> _What the task requires_
Locate and copy each line in the data that contains the word "stands".

Dataset excerpt:
* start *

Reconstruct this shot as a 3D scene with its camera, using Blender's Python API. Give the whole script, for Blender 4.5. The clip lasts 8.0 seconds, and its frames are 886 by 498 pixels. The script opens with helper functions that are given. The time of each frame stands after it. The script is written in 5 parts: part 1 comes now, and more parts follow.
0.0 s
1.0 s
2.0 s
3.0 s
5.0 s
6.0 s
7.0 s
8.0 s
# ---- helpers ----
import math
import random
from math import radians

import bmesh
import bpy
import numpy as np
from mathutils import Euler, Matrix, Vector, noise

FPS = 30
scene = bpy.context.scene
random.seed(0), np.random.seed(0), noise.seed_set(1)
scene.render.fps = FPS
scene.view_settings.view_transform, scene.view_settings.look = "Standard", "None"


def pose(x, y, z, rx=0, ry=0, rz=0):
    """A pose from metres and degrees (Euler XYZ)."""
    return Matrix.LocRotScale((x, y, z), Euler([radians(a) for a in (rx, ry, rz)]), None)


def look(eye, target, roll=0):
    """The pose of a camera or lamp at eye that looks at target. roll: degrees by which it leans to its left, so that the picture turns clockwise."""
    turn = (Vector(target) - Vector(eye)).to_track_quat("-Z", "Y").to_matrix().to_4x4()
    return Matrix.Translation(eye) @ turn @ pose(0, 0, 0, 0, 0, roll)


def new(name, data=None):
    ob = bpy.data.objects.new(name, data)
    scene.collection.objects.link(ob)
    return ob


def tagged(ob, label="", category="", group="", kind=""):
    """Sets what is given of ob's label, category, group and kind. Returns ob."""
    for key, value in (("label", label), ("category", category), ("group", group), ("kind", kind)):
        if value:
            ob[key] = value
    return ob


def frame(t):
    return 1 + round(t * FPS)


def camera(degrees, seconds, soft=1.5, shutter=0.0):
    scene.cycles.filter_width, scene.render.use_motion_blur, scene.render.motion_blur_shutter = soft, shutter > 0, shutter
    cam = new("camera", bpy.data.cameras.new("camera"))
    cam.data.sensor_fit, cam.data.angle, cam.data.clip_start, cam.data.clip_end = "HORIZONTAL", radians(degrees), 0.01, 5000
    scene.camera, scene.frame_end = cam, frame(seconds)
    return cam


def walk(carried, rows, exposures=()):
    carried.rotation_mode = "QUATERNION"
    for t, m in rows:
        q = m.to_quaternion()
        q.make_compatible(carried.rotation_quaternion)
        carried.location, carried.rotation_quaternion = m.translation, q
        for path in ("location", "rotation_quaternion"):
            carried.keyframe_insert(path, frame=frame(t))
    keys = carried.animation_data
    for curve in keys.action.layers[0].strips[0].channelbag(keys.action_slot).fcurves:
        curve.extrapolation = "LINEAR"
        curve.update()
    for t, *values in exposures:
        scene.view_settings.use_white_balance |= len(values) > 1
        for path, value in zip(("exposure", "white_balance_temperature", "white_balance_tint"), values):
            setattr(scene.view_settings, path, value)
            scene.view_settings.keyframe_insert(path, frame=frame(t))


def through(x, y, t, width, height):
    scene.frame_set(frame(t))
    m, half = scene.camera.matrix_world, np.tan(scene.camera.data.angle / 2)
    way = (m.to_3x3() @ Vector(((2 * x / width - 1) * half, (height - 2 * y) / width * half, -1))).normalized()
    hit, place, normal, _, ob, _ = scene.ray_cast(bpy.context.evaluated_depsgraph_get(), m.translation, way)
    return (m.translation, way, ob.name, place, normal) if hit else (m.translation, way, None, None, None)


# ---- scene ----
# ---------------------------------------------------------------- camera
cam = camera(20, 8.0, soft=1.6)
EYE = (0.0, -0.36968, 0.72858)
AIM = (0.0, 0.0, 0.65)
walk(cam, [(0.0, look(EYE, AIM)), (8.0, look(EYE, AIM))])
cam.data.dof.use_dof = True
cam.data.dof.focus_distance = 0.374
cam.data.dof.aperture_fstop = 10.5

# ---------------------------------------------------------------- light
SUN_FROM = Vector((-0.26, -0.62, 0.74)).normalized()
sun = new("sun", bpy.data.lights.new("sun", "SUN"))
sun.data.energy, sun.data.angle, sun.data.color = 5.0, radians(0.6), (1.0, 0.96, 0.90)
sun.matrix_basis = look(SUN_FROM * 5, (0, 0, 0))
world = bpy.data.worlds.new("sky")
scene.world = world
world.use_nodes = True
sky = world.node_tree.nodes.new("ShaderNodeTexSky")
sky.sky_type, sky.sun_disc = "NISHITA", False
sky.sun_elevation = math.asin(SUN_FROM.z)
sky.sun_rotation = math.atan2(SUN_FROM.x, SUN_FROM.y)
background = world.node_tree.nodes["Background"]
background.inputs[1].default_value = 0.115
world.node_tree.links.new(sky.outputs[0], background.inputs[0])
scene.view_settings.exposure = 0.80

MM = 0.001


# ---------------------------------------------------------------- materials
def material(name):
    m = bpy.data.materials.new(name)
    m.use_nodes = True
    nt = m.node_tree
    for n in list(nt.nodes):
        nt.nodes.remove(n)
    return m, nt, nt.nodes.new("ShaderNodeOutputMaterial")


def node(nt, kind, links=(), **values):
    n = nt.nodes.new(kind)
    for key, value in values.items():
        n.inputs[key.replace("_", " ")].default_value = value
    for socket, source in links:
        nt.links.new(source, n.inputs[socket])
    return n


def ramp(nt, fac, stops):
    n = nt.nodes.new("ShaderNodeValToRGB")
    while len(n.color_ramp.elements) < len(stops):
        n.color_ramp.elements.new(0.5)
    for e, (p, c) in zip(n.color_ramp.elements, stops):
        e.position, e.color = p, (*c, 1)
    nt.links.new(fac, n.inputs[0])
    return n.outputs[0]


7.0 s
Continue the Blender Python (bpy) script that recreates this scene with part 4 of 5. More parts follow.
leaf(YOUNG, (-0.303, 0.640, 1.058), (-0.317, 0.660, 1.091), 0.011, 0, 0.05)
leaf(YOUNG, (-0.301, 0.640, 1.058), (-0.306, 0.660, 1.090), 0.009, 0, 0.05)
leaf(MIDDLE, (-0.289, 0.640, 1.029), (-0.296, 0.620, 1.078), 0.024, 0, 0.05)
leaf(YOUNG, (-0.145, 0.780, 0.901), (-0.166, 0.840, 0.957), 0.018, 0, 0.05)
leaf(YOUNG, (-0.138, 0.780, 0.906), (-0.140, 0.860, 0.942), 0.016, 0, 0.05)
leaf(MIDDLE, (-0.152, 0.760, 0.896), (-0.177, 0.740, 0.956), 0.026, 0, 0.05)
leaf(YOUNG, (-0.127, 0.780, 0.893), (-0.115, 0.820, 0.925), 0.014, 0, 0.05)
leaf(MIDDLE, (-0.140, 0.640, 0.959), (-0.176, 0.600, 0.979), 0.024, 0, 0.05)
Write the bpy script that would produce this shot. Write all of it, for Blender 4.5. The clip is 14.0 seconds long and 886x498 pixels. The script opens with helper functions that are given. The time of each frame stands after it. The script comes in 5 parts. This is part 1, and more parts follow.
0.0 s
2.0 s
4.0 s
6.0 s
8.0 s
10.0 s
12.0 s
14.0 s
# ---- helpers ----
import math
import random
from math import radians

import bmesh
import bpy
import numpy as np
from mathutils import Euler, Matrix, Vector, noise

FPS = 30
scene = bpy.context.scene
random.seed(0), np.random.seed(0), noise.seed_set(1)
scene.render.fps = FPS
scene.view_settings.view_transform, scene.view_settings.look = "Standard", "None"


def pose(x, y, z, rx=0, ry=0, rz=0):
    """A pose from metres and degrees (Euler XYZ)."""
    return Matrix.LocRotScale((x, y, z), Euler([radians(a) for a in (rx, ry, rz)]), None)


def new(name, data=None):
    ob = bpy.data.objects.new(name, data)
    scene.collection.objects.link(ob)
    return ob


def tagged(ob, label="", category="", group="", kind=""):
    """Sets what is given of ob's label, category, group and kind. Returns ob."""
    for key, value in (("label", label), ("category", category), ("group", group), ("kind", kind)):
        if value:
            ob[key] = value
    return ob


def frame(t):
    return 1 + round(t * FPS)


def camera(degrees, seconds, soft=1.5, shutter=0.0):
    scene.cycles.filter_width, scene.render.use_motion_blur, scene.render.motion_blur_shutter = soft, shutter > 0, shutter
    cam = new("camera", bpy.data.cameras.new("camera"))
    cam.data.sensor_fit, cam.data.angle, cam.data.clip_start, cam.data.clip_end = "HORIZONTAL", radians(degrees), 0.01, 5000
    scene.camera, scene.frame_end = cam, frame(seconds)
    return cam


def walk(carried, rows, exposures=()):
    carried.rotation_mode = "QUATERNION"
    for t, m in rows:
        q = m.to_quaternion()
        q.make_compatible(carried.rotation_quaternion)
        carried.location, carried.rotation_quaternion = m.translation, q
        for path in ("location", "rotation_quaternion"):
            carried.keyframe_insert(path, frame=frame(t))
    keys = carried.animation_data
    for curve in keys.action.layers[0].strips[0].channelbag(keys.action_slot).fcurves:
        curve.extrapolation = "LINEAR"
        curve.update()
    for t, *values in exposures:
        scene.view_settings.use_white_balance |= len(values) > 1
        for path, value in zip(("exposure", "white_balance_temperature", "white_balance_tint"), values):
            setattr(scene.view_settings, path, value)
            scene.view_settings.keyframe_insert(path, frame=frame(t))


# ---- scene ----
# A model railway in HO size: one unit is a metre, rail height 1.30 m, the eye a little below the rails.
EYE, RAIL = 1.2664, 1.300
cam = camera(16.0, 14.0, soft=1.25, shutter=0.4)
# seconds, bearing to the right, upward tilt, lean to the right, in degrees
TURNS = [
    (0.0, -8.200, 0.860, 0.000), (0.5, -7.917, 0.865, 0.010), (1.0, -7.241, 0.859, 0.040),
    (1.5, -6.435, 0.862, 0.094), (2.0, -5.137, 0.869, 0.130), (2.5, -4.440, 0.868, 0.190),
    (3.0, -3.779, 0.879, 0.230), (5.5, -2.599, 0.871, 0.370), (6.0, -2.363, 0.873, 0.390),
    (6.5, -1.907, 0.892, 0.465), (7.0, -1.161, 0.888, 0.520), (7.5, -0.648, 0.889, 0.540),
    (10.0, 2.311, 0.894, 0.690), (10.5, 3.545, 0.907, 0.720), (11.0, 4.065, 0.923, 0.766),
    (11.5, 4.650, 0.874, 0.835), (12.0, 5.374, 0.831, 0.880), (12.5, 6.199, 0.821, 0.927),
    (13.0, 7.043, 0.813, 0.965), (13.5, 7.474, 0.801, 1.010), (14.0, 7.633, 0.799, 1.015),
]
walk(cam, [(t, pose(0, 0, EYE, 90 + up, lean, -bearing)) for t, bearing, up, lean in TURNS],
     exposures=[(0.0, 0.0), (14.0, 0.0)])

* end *

> _Answer_
Reconstruct this shot as a 3D scene with its camera, using Blender's Python API. Give the whole script, for Blender 4.5. The clip lasts 8.0 seconds, and its frames are 886 by 498 pixels. The script opens with helper functions that are given. The time of each frame stands after it. The script is written in 5 parts: part 1 comes now, and more parts follow.
Write the bpy script that would produce this shot. Write all of it, for Blender 4.5. The clip is 14.0 seconds long and 886x498 pixels. The script opens with helper functions that are given. The time of each frame stands after it. The script comes in 5 parts. This is part 1, and more parts follow.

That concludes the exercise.